In our original experiment, the two polarisers were arranged perpendicularly, that is, \(\phi=\pi/2\). In this case,
\[ \begin{aligned}
\langle+p+\phi|\Psi\rangle &= x = \cos a \\
\langle+p-\phi|\Psi\rangle &= y = 0 \\
\langle-p+\phi|\Psi\rangle &= z = 0 \\
\langle-p-\phi|\Psi\rangle &= w = \sin a.
\end{aligned} \]
That is, it is not possible for only one photon to go through the polariser in its way. Depending on the initial direction of polarisation, \(a\), either both go through with greater probability, or neither.


What have I learned from this? Well, first and foremost, a first-hand experience of what has been described in many places: that quantum entanglement, the "spooky action at a distance," is nothing else but statistical correlation mistaken for causation. That is, that we ourselves become entangled with the first photon when we measure it, and then will necessarily see the second photon as we do without there being any "action". This leads, admittedly, to Everett's many-world interpretation, but what happens to entanglements on a macroscopic scale is a completely different question. Chapter 2 of Dr Lvovsky's lecture notes contains some indications as to how this could be described. Usually, it seems, data loss is inevitable, which leads to the (observed) collapse of superpositions.

My second observation partly follows from this problem that arises with many particles, and partly from some interesting facts I encountered. For example, although a complete Hilbert space is used to describe states, only unit vectors represent physical states. And even of those, a single phase (basically, a single direction of the many that define a vector) is irrelevant. There might very well be completely consistent and good reasons for these limitations that I'll learn later. But at the point it seems that the mathematical model does not fit the physical reality perfectly. It does not seem to be beautiful, however successful quantum mechanics is at describing and predicting phenomena. (We shouldn't forget how successful classical physics was in its own day.)
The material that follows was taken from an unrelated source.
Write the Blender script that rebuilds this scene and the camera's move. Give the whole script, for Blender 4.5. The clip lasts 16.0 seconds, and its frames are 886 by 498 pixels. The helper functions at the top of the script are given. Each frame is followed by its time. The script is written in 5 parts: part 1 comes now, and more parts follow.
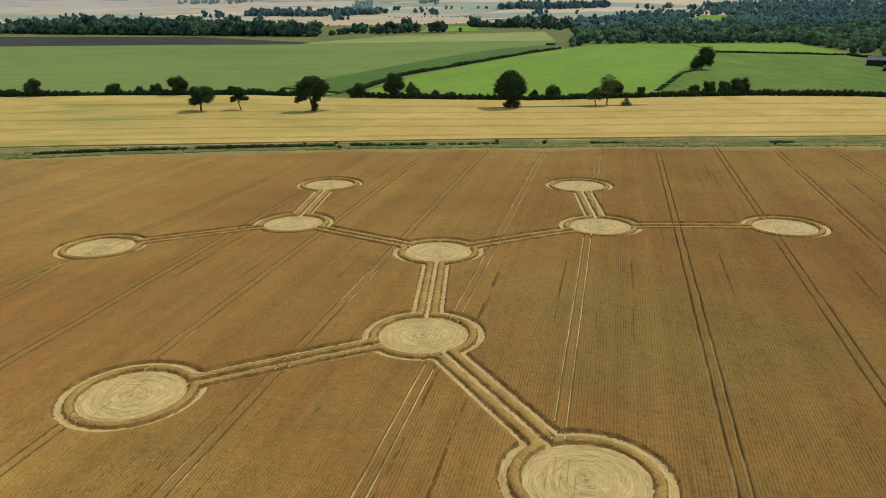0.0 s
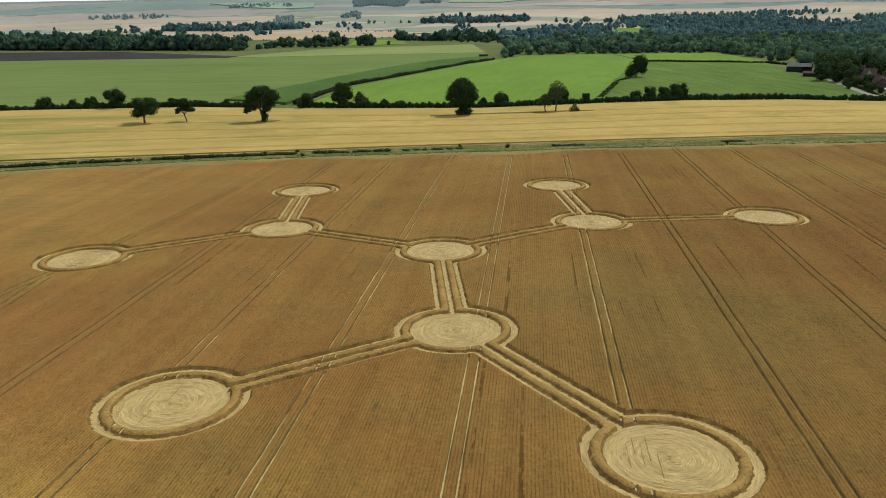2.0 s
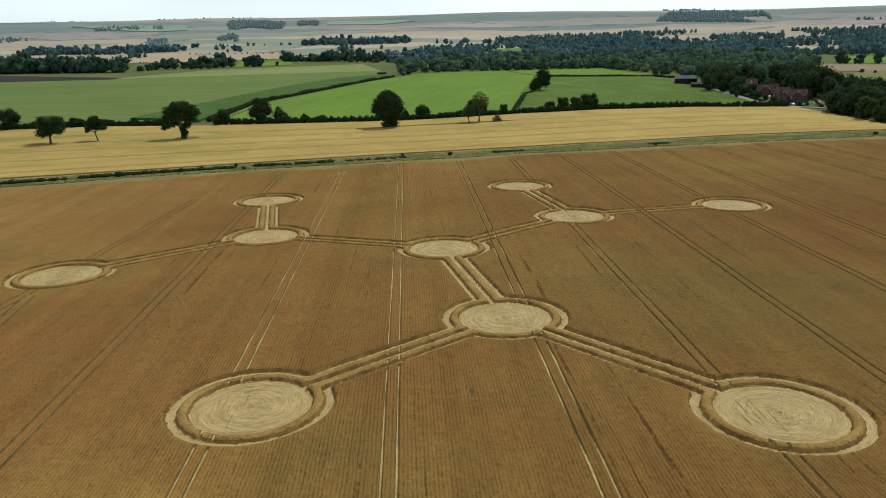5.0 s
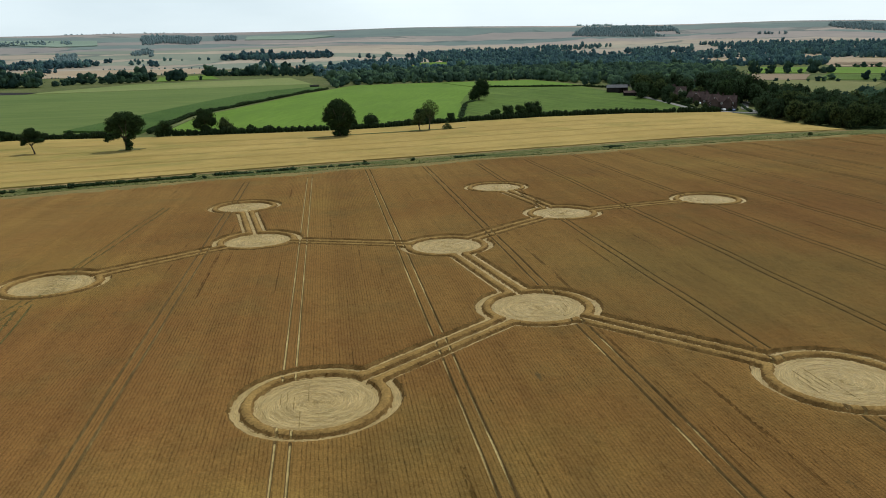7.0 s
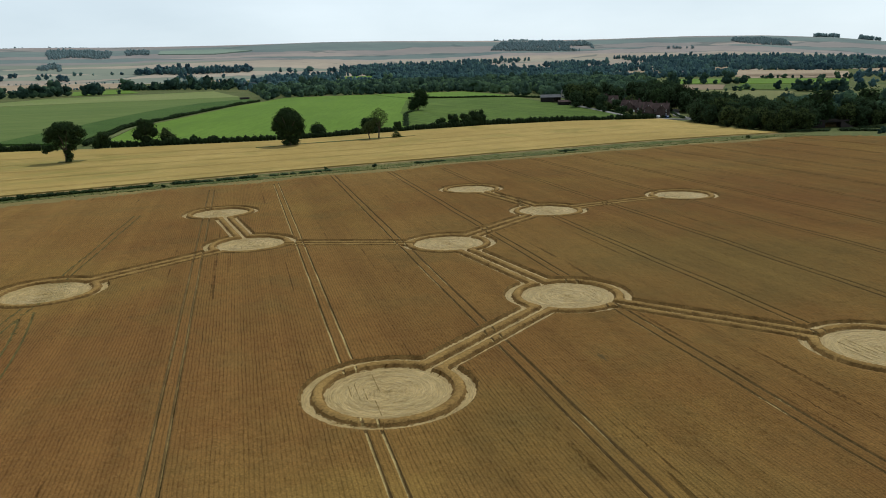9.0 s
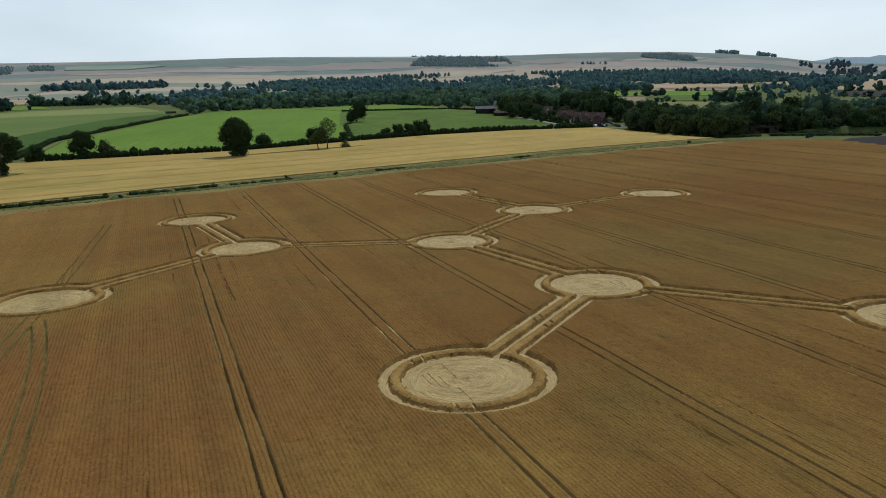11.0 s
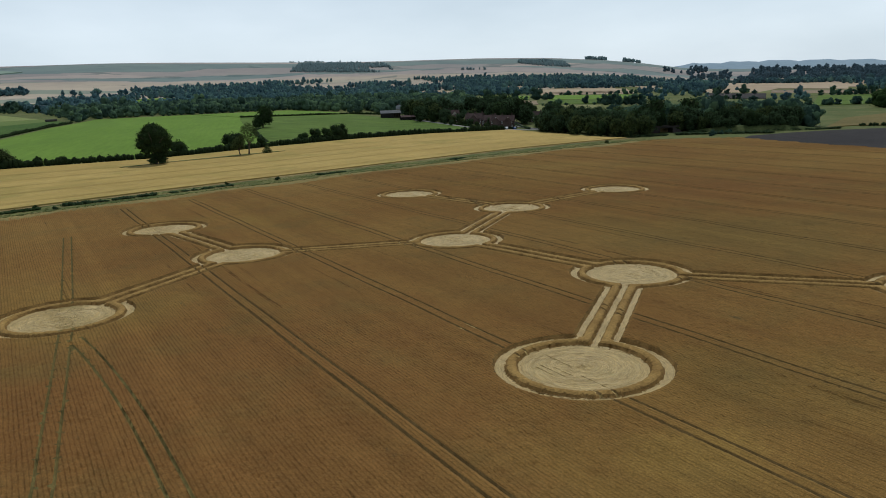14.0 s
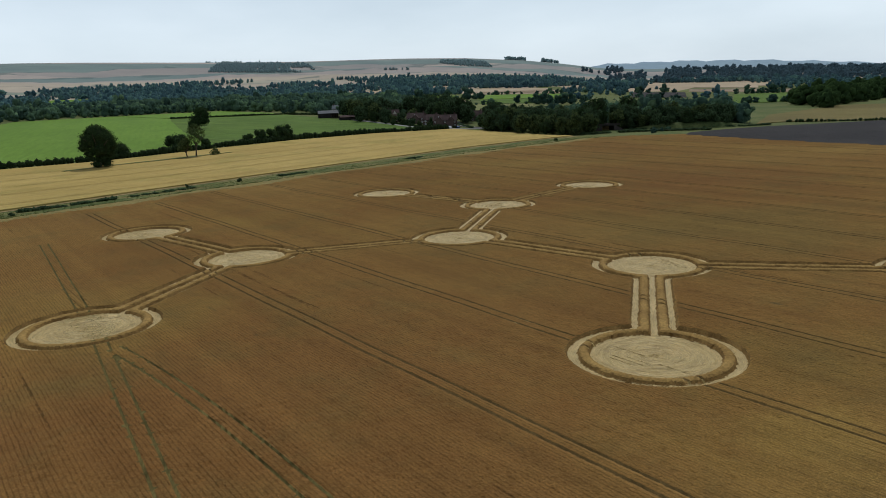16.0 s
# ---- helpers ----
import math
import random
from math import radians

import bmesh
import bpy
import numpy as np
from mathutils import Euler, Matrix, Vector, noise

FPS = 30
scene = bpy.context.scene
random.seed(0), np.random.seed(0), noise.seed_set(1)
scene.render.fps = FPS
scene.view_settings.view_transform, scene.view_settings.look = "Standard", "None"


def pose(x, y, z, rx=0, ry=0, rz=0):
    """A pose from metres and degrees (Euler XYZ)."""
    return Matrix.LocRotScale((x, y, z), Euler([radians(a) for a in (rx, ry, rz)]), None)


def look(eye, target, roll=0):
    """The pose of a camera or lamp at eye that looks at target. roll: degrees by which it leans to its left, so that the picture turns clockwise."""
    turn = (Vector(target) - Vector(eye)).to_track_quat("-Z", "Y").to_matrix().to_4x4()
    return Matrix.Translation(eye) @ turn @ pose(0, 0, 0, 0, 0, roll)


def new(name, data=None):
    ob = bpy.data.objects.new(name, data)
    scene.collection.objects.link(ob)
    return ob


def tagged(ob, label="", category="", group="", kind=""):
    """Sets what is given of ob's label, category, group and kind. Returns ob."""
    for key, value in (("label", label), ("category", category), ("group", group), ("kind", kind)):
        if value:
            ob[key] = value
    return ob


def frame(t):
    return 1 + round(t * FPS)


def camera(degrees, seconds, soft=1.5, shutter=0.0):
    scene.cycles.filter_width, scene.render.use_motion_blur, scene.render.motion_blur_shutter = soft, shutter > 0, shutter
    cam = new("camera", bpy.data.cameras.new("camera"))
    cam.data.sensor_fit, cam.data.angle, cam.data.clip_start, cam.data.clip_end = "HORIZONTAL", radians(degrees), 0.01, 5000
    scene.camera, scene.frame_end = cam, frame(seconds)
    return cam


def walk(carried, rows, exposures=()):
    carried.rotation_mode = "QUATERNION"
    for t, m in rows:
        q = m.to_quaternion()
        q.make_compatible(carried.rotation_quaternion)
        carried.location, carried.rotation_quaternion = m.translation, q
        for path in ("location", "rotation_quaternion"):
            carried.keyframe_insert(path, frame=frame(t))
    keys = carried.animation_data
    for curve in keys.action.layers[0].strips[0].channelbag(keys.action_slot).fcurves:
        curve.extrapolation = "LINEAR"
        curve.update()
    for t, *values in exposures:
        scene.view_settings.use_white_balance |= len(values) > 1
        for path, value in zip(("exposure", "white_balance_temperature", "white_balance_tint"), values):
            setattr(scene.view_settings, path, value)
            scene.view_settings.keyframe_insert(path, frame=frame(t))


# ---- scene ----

And then there is our rapidly evolving view of the Universe. It seems to constantly surprise us. We now need dark matter, then dark energy to make ends (and the two sides of equations) meet.

Because of these, I acquired a feeling that this is not all of the story. Maybe it's string theory. Maybe Stephen Wolfram is right, who suggested that ultimately, we won't be able to create equations that will predict nature at any point in the future, effectively shortcutting the calculations nature makes to arrive at her results. Maybe we can only simulate these calculations, but not outwit them.

And if so, I think it is premature to ask the big questions: are there alternative worlds? What will happen to the Universe? How come the Self, the I, is such a singular point in space-time, while nothing physical makes it stand out from the rest of the collections of particles?